Le texte pose néanmoins question. Et d’abord sur son interprétation. Celle qu’en donne Gérald Darmanin n’est pas douteuse. Pour le ministre de l’Intérieur, il s’agit de faire droit aux demandes des syndicats de police qui s’émeuvent de voir l’identité des agents divulguée à travers ces vidéos et exigent que toute identification soit impossible. Mais si cette interprétation prévaut, les peines prévues risquent de dissuader les journalistes audiovisuels de filmer toute opération de police et les citoyens de faire de même, alors même que cette latitude est un droit internationalement reconnu.
Qu’est-ce, ensuite, qu’une intention de nuire aux policiers ? Là aussi l’ambiguïté règne.

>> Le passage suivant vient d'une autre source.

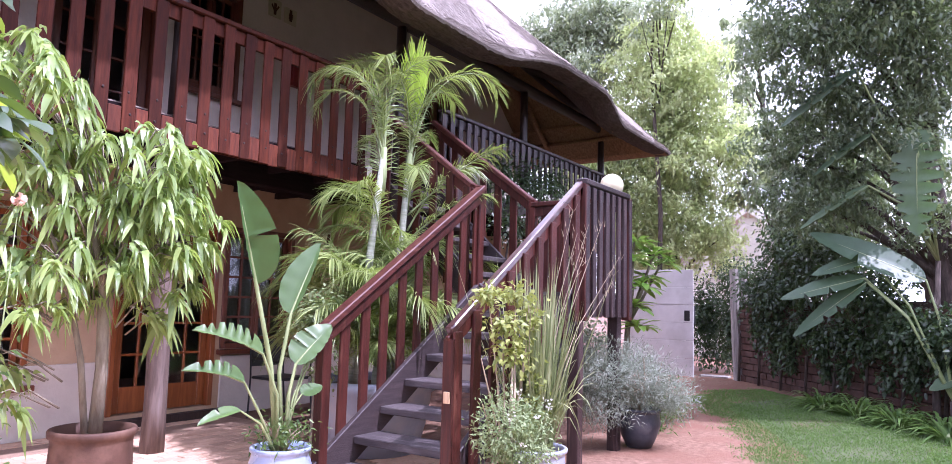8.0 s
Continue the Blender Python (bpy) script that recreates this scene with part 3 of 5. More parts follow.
for x, y, top in ((LX0, 2.86, 2.36), (LX0 + 0.0, 3.93, 2.42), (LX1 + 0.03, 3.9, 2.42), (LX1 + 0.02, 2.86, 2.36), (4.30, LEFT, 1.08), (4.39, RIGHT - 0.02, 1.1)):
    z0 = 0.0 if x < 5 else 1.2
    part("newel_post", one_box(x - 0.04, x + 0.04, y - 0.04, y + 0.04, z0, top, 0.006), M_WOOD_STAIR, stair)

lamp = thing("globe_lamp", (7.05, 2.97, 2.36), "cream opal globe lamp on the landing rail", "lamp")
bmg = bmesh.new()
bmesh.ops.create_uvsphere(bmg, u_segments=24, v_segments=14, radius=0.112, matrix=Matrix.Translation((7.05, 2.97, 2.485)))
part("globe", bmg, M_GLOBE, lamp, smooth=True)
part("base", lathe([(0.05, 0), (0.055, 0.012), (0.04, 0.035)], 16, (7.05, 2.97, 2.36)), M_BLACK, lamp)
part("bracket", one_box(7.0, 7.135, 2.94, 3.0, 2.33, 2.36, 0.004), M_BLACK, lamp)


# ---- doors and windows ----
def glazed_leaf(parent, name, x0, x1, z0, z1, y, cols, rows, mat, bottom=0.1, stile=0.085):
    """One glazed leaf with bars and panes between them."""
    bm = bmesh.new()
    box(bm, x0, x0 + stile, y - 0.022, y + 0.022, z0, z1, 0.004)
    box(bm, x1 - stile, x1, y - 0.022, y + 0.022, z0, z1, 0.004)
    box(bm, x0 + stile, x1 - stile, y - 0.020, y + 0.020, z0, z0 + bottom, 0.004)
    box(bm, x0 + stile, x1 - stile, y - 0.020, y + 0.020, z1 - stile, z1, 0.004)
    gx0, gx1, gz0, gz1 = x0 + stile, x1 - stile, z0 + bottom, z1 - stile
    for c in range(1, cols):
        x = gx0 + (gx1 - gx0) * c / cols
        box(bm, x - 0.013, x + 0.013, y - 0.017, y + 0.017, gz0, gz1, 0.003)
    for r in range(1, rows):
        z = gz0 + (gz1 - gz0) * r / rows
        box(bm, gx0, gx1, y - 0.015, y + 0.015, z - 0.013, z + 0.013, 0.003)
    leaf = part(name, bm, mat, parent)
    pw, ph = (gx1 - gx0) / cols, (gz1 - gz0) / rows
    pane = as_mesh("pane", one_box(-pw / 2 + 0.006, pw / 2 - 0.006, -0.002, 0.002, -ph / 2 + 0.006, ph / 2 - 0.006), M_GLASS)
    for c in range(cols):
        for r in range(rows):
            g = piece("pane", pane, leaf, pose(gx0 + pw * (c + 0.5), y, gz0 + ph * (r + 0.5), ((c * 7 + r * 3) % 5 - 2) * 0.15, 0, ((c * 3 + r * 5) % 5 - 2) * 0.2))
            g.visible_shadow = False
    return leaf


def opening_frame(parent, x0, x1, z0, z1, mat, sill=False, wide=0.06):
    y0, y1 = WALL_Y - 0.015, WALL_Y + 0.14
    bm = bmesh.new()
    box(bm, x0, x0 + wide, y0, y1, z0, z1, 0.005)
    box(bm, x1 - wide, x1, y0, y1, z0, z1, 0.005)
    box(bm, x0 + wide, x1 - wide, y0 + 0.002, y1, z1 - wide, z1, 0.005)
    if sill:
        box(bm, x0 + wide, x1 - wide, y0 + 0.002, y1, z0, z0 + wide, 0.005)
    part("frame", bm, mat, parent)
    if sill:
        part("sill", one_box(x0 - 0.05, x1 + 0.05, WALL_Y - 0.09, WALL_Y - 0.018, z0 - 0.06, z0 - 0.005, 0.008), M_FRAME, parent)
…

S’il s’agit de prévenir des agressions contre la police, on comprend la logique du texte. Mais s’il s’agit d’empêcher toute mise en cause de telle ou telle action fautive avec des preuves filmées à l’appui, ou de proscrire tout discours de critique de la police documentée par des vidéos, on franchit une ligne rouge en portant une grave atteinte à la liberté d’informer et à la liberté d’expression et de communication. Après tout, une fois le texte voté, on peut très bien considérer que toute diffusion d’image portera atteinte « à l’intégrité psychique » du policier et donc poursuivre ses auteurs. Gérald Darmanin se défend de vouloir interdite aux journalistes – ou aux citoyens – de filmer des policiers en action (de loin, ou en floutant leur visage). Certes. Mais le risque de dérive est là. Voilà donc un texte qui mérite, sinon une suppression, du moins une vigilante réécriture.